Child Advocacy Center

Phone:518-565-4484  Fax: 518-324-6582 Email: Richelle.gregory@clintoncountygov.com

Community Resources

If You Suspect Child Abuse or Maltreatment, Please Call The Child Abuse & Maltreatment Reporting Center Hotline or Your Local Law Enforcement Agency;

 

Child Abuse & Maltreatment Reporting Center:

Albany: 1-800-342-3720

Why do children need Children's Advocacy Centers?

An estimated 1,564 children died from abuse and neglect in the United States in 20141, the most recent year for which there is national data. But child abuse fatalities are not the only consequences of abused children suffer. Sexual abuse, physical abuse, an neglect are forms of Adverse Childhood Experiences (ACEs) that researchers have linked to mental health problems, such as mood disorders, anxiety, substance abuse, and impulse control disorders.2 Child abuse often co-occurs with other ACEs, like witness to domestic or community violence, traumatic loss or separation, or sexual assault. Adults with multiple ACES have even been shown to be more likely to endure poor health outcomes like diabetes, STDs, heart disease, and early death.

In short, without intervention, child abuse causes lifelong problems.

But Children’s Advocacy Centers help kids by providing them with justice and healing from their abuse in a child-friendly setting they can trust. In addition to helping collect forensic evidence to help law enforcement and CPS protect children from abusers, CACs coordinate a complete response to the needs of a child after abuse. Last year, CACs around the country served more than 311,000 child victims of abuse, providing forensic interviews, evidence-based mental health treatments that are proven to reduce symptoms, case management, victim advocacy services, and more.

What is a CAC?

CACs are how communities mount a coordinated response to allegations of child abuse. To understand what a CAC is, you must understand what children face without one. Without a CAC, the child may end up having to tell the worst story of his or her life over and over again, to doctors, police, lawyers, therapists, investigators, judges, and others. They may not get the help they need to heal once the investigation is over, either.

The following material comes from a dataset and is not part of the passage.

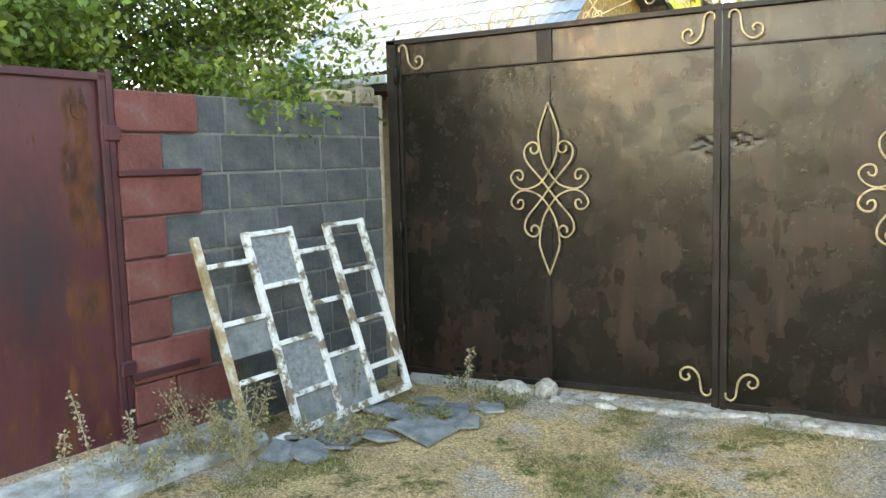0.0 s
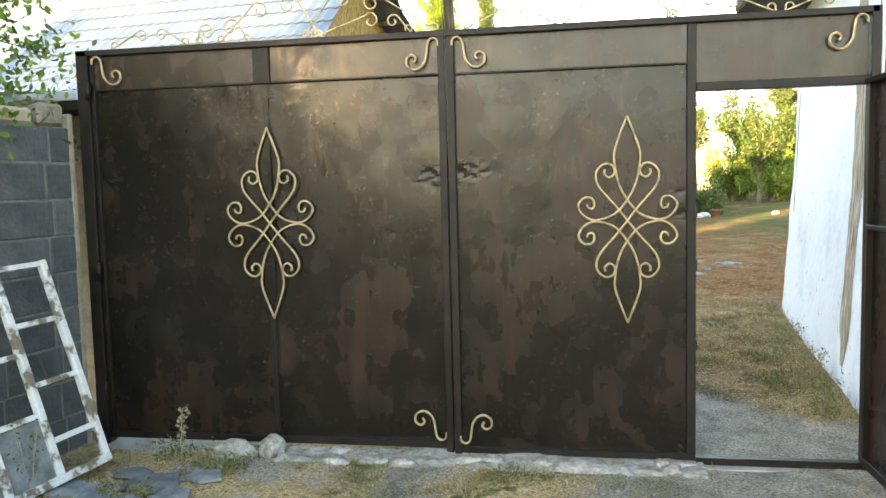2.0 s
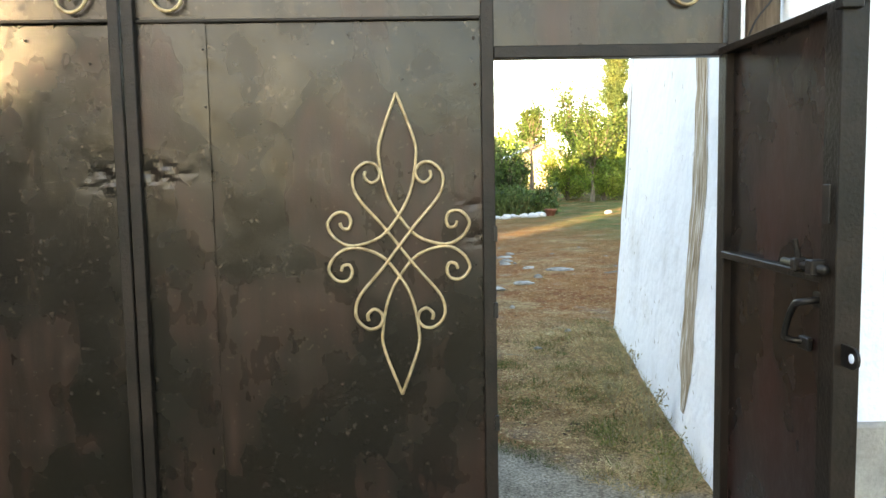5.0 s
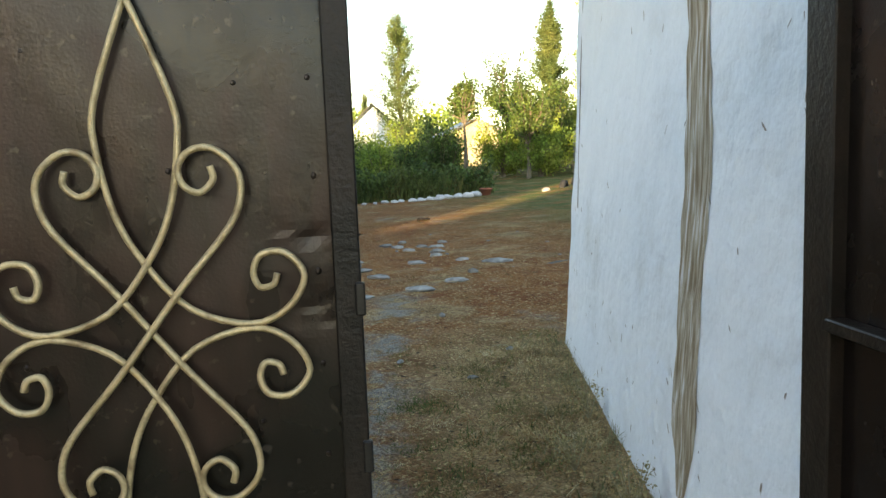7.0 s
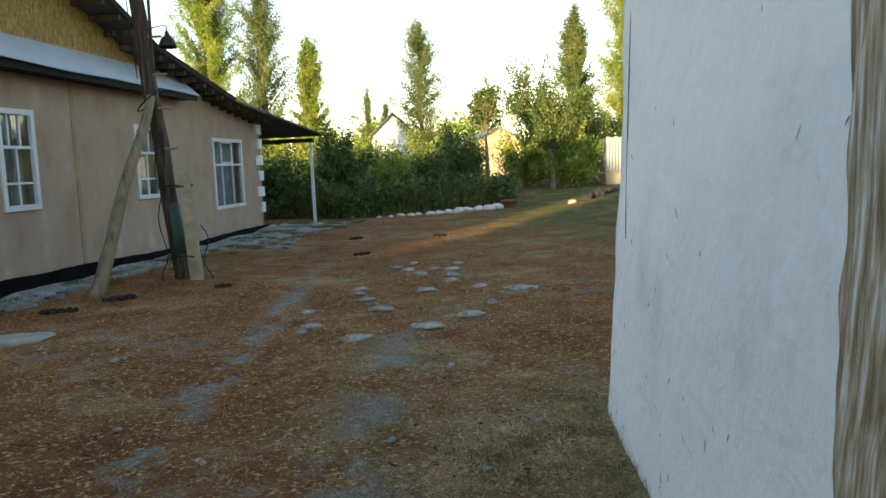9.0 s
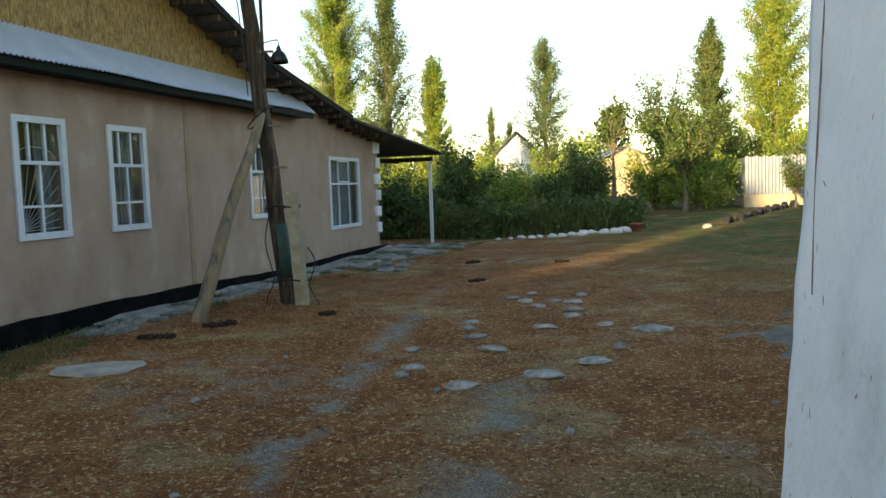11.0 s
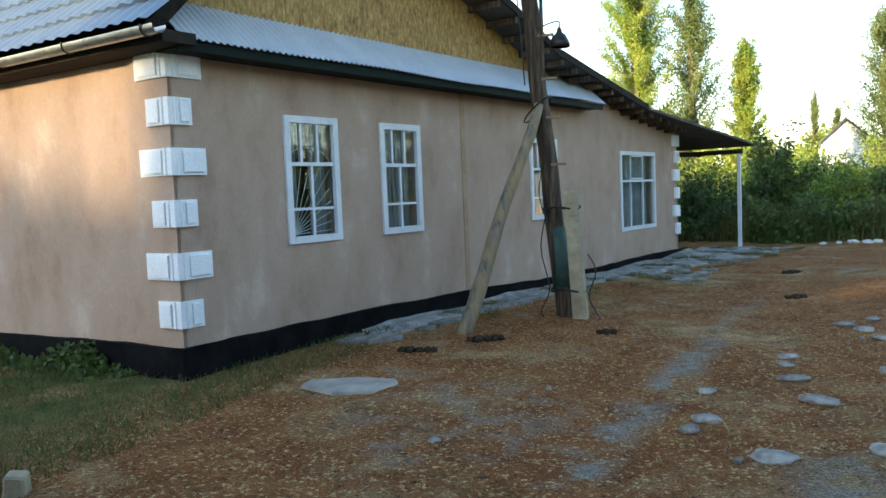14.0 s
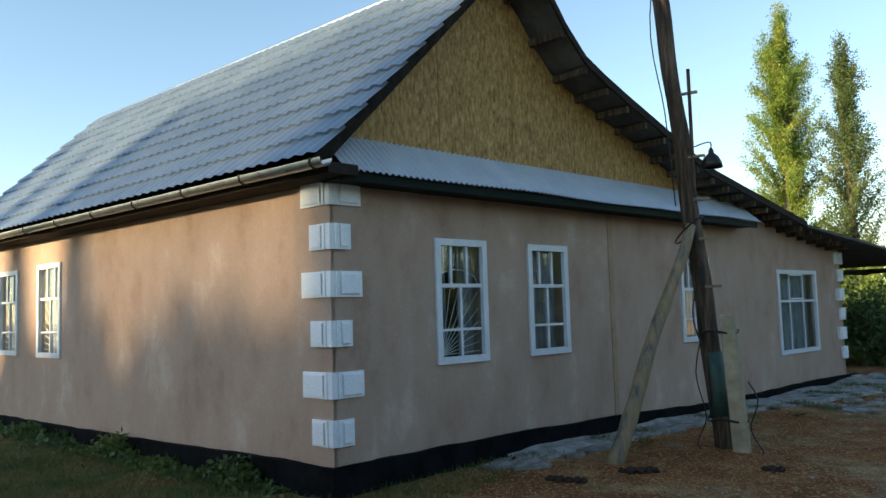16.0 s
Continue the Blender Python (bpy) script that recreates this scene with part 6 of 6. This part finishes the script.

When police or child protective services believe a child is being abused, the child is brought to the CAC—a safe, child-focused environment—by a caregiver or other “safe” adult. At the CAC, the child tells their story once to a trained interviewer who knows the right questions to ask. Then, based on the interview, a multidisciplinary team (MDT) that includes medical professionals, law enforcement, mental health providers, prosecution, child protective services, victim advocates, and other professionals make decisions together about how to help the child. Finally, they offer a wide range of services like therapy, medical exams, courtroom preparation, victim advocacy, case management, and more.

 

Diagram: Without CACs, children and families have difficulty connecting to services. With CACs, services are coordinated and aligned to serve children and families.